**WHAT YOU WILL DO:** Return the lines that follow, exactly as they appear, from the first through the one containing "return abs(sum(p[0] *"; no pictures are to be included.

--

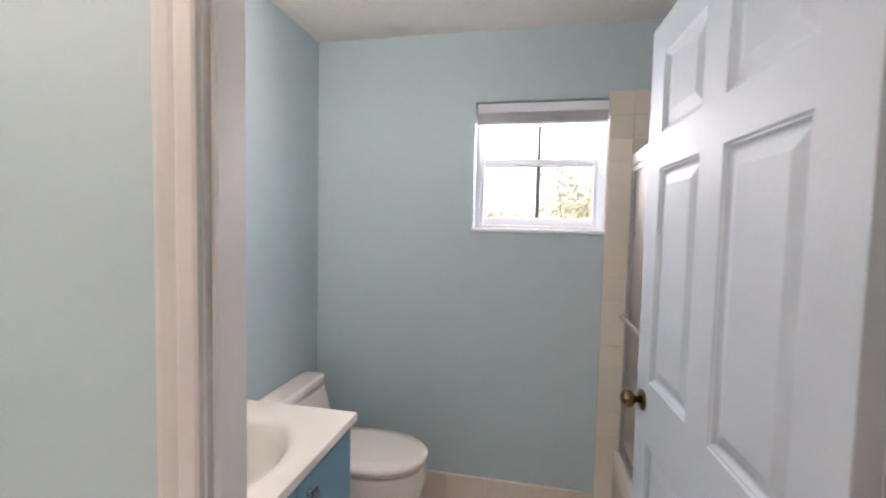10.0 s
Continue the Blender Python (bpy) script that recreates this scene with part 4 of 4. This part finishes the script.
shrub("garden_shrub", 0.42, 8.4, 2.30, 0.50, 480, "sunlit green garden shrub on the lawn", 0.07, 0.0, 3)
shrub("garden_shrub", 1.75, 8.8, 2.75, 0.75, 900, "tall sunlit yellow-green garden shrub on the lawn", 0.08, 0.0, 5)
shrub("garden_tree", 2.6, 15.0, 3.2, 1.5, 1500, "sunlit broad-leaved garden tree on the lawn", 0.16, 1.0, 7)
shrub("garden_tree", -0.9, 17.5, 2.9, 1.5, 1000, "sunlit broad-leaved garden tree on the lawn", 0.16, 1.1, 8)

# ---------------- tiles and wood blocks, piece by piece ----------------


def clip(poly, x0, x1, y0, y1):
    for axis, bound, keep in ((0, x0, 1), (0, x1, -1), (1, y0, 1), (1, y1, -1)):
        out = []
        for i, p in enumerate(poly):
            q = poly[(i + 1) % len(poly)]
            pin, qin = keep * (p[axis] - bound) >= 0, keep * (q[axis] - bound) >= 0
            if pin:
                out.append(p)
            if pin != qin:
                t = (bound - p[axis]) / (q[axis] - p[axis])
                out.append((p[0] + t * (q[0] - p[0]), p[1] + t * (q[1] - p[1])))
        poly = out
        if len(poly) < 3:
            return []
    return poly


def tile_verts(poly, z0, z1, cham):
    cx = sum(p[0] for p in poly) / len(poly)
    cy = sum(p[1] for p in poly) / len(poly)
    r = max(math.hypot(p[0] - cx, p[1] - cy) for p in poly)
    k = 1 - cham / max(r, 0.02)
    n = len(poly)
    vs = [(x, y, z0) for x, y in poly] + [(x, y, z1 - cham * 0.5) for x, y in poly] + [(cx + (x - cx) * k, cy + (y - cy) * k, z1) for x, y in poly]
    fs = []
    for a in (0, n):
        fs += [(a + i, a + (i + 1) % n, a + n + (i + 1) % n, a + n + i) for i in range(n)]
    fs.append(tuple(2 * n + i for i in range(n)))
    return vs, fs


def area(poly):
    return abs(sum(p[0] * q[1] - q[0] * p[1] for p, q in zip(poly, poly[1:] + poly[:1]))) / 2


def lay(owner, polys, z, mat, piece, limit, key, cham=0.0015, joined_label=""):
    """Each polygon a piece of its own; what is past the limit stays in one joined mesh."""
    polys = sorted(polys, key=key)
    rest_v, rest_f = [], []
    for i, poly in enumerate(polys):
        vs, fs = tile_verts(poly, 0.0002, z, cham)
        if i < limit:
            cx = sum(p[0] for p in poly) / len(poly)
            cy = sum(p[1] for p in poly) / len(poly)
            me = bpy.data.meshes.new(piece)
            me.from_pydata([(a - cx, b - cy, c) for a, b, c in vs], [], fs)
            me.materials.append(M[mat])
            o = new(piece, me)
            o.parent = owner
            o.location = (cx, cy, 0)
        else:
            k = len(rest_v)
            rest_v += vs
            rest_f += [tuple(k + q for q in f) for f in fs]
    if rest_v:
        me = bpy.data.meshes.new(piece + "_field")
        me.from_pydata(rest_v, [], rest_f)
        me.materials.append(M[mat])
        o = new(piece + "_field", me)
        o.parent = owner
        tagged(o, kind="stuff")


T = 0.108
joint = 0.0012
polys = []
for i in range(-30, 60):
    for j in range(-60, 40):
        u0, v0 = i * T, j * T
        sq = [(u0 + joint / 2, v0 + joint / 2), (u0 + T - joint / 2, v0 + joint / 2), (u0 + T - joint / 2, v0 + T - joint / 2), (u0 + joint / 2, v0 + T - joint / 2)]
        dia = [((a - b) * 0.70711 + 1.19, (a + b) * 0.70711 + 0.72) for a, b in sq]
        for r in ((0.52, 1.574, 0.122, 1.651), (0.602, 1.442, 1.652, 1.730), (-0.158, 1.428, 1.731, 3.300)):
            c = clip(dia, *r)
            if c and area(c) > 0.0002:
                polys.append(c)
lay(floor_bath, polys, 0.0012, "tile", "tile", 300, lambda p: p[0][1], 0.0006)

# herringbone blocks of the study floor
Lb, Wb = 0.24, 0.06
polys = []
for i in range(-60, 80):
    for j in range(-14, 14):
        for k in range(2):
            ox, oy = i * Wb + j * (Lb + 0) * 1.0, i * Wb - j * Lb
            if k == 0:
                q = [(ox, oy), (ox + Lb, oy), (ox + Lb, oy + Wb), (ox, oy + Wb)]
            else:
                q = [(ox + Lb, oy + Wb - Lb), (ox + Lb + Wb, oy + Wb - Lb), (ox + Lb + Wb, oy + Wb), (ox + Lb, oy + Wb)]
            mx, my = sum(p[0] for p in q) / 4, sum(p[1] for p in q) / 4
            g = [(mx + (p[0] - mx) * (1 - 0.004), my + (p[1] - my) * (1 - 0.010)) for p in q]
            g = [((a - b) * 0.70711 + 4.0, (a + b) * 0.70711 + 1.8) for a, b in g]
            c = clip(g, 2.422, 5.678, 0.12, 3.684)
            if c and area(c) > 0.0004:
                polys.append(c)
lay(floor_study, polys, 0.002, "block", "wood_block", 300, lambda p: math.hypot(p[0][0] - 3.6, p[0][1] - 1.2), 0.001)

# tiled alcove round the tub and tile skirting of the toilet room
TILE_TOP = 2.075
surround = structure("tile_surround", slabs((1.345, 2.2195, 3.3015, 3.3095, 0.0005, TILE_TOP - 0.001), (2.2115, 2.2195, 1.7305, 3.3005, 0.386, TILE_TOP - 0.001), (1.53, 2.2110, 1.7305, 1.7355, 0.386, TILE_TOP - 0.001)), ["grout"], "cream square wall tiles round the bathtub")
P = 0.108


def wall_tile(w, h):
    vs, fs = tile_verts([(0.0008, 0.0008), (w - 0.0008, 0.0008), (w - 0.0008, h - 0.0008), (0.0008, h - 0.0008)], 0.0, 0.006, 0.0015)
    me = bpy.data.meshes.new("tile")
    me.from_pydata(vs, [], fs)
    return me


full = wall_tile(P, P)
full.materials.append(M["wall_tile"])
rest_v, rest_f = [], []
for k in range(19):
    z = TILE_TOP - P * (k + 1)
    spots = [pose(1.346 + P * i, 3.3012, z, 90, 0, 0) for i in range(8 if z > 0.38 else 1)]
    if z > 0.38:
        spots += [pose(2.2112, 3.290 - P * i, z, 90, 0, -90) for i in range(14)]
    for n, m in enumerate(spots):
        if n < 8 or z > 1.6:
            o = new("tile", full)
            o.parent = surround
            o.matrix_basis = m
        else:                      # the lower rows behind the obscured glass
            first = len(rest_v)
            rest_v += [tuple(m @ v.co) for v in full.vertices]
            rest_f += [tuple(first + q for q in f.vertices) for f in full.polygons]
me = bpy.data.meshes.new("tile_field")
me.from_pydata(rest_v, [], rest_f)
me.materials.append(M["wall_tile"])
o = new("tile_field", me)
o.parent = surround
tagged(o, kind="stuff")
skirt = structure("baseboard_toilet", slabs((-0.125, 1.344, 3.3025, 3.3095, 0.0016, 0.149)), ["grout"], "cream tile skirting")
base = wall_tile(0.205, 0.147)
base.materials.append(M["base_tile"])
end = wall_tile(0.109, 0.147)
end.materials.append(M["base_tile"])
for i in range(8):
    o = new("tile", end if i == 0 else base)
    o.parent = skirt
    o.matrix_basis = pose(1.344 - 0.109 - 0.205 * i, 3.3022, 0.002, 90, 0, 0)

--

**RESPONSE FOR THIS EXERCISE:**
10.0 s
Continue the Blender Python (bpy) script that recreates this scene with part 4 of 4. This part finishes the script.
shrub("garden_shrub", 0.42, 8.4, 2.30, 0.50, 480, "sunlit green garden shrub on the lawn", 0.07, 0.0, 3)
shrub("garden_shrub", 1.75, 8.8, 2.75, 0.75, 900, "tall sunlit yellow-green garden shrub on the lawn", 0.08, 0.0, 5)
shrub("garden_tree", 2.6, 15.0, 3.2, 1.5, 1500, "sunlit broad-leaved garden tree on the lawn", 0.16, 1.0, 7)
shrub("garden_tree", -0.9, 17.5, 2.9, 1.5, 1000, "sunlit broad-leaved garden tree on the lawn", 0.16, 1.1, 8)

# ---------------- tiles and wood blocks, piece by piece ----------------


def clip(poly, x0, x1, y0, y1):
    for axis, bound, keep in ((0, x0, 1), (0, x1, -1), (1, y0, 1), (1, y1, -1)):
        out = []
        for i, p in enumerate(poly):
            q = poly[(i + 1) % len(poly)]
            pin, qin = keep * (p[axis] - bound) >= 0, keep * (q[axis] - bound) >= 0
            if pin:
                out.append(p)
            if pin != qin:
                t = (bound - p[axis]) / (q[axis] - p[axis])
                out.append((p[0] + t * (q[0] - p[0]), p[1] + t * (q[1] - p[1])))
        poly = out
        if len(poly) < 3:
            return []
    return poly


def tile_verts(poly, z0, z1, cham):
    cx = sum(p[0] for p in poly) / len(poly)
    cy = sum(p[1] for p in poly) / len(poly)
    r = max(math.hypot(p[0] - cx, p[1] - cy) for p in poly)
    k = 1 - cham / max(r, 0.02)
    n = len(poly)
    vs = [(x, y, z0) for x, y in poly] + [(x, y, z1 - cham * 0.5) for x, y in poly] + [(cx + (x - cx) * k, cy + (y - cy) * k, z1) for x, y in poly]
    fs = []
    for a in (0, n):
        fs += [(a + i, a + (i + 1) % n, a + n + (i + 1) % n, a + n + i) for i in range(n)]
    fs.append(tuple(2 * n + i for i in range(n)))
    return vs, fs


def area(poly):
    return abs(sum(p[0] * q[1] - q[0] * p[1] for p, q in zip(poly, poly[1:] + poly[:1]))) / 2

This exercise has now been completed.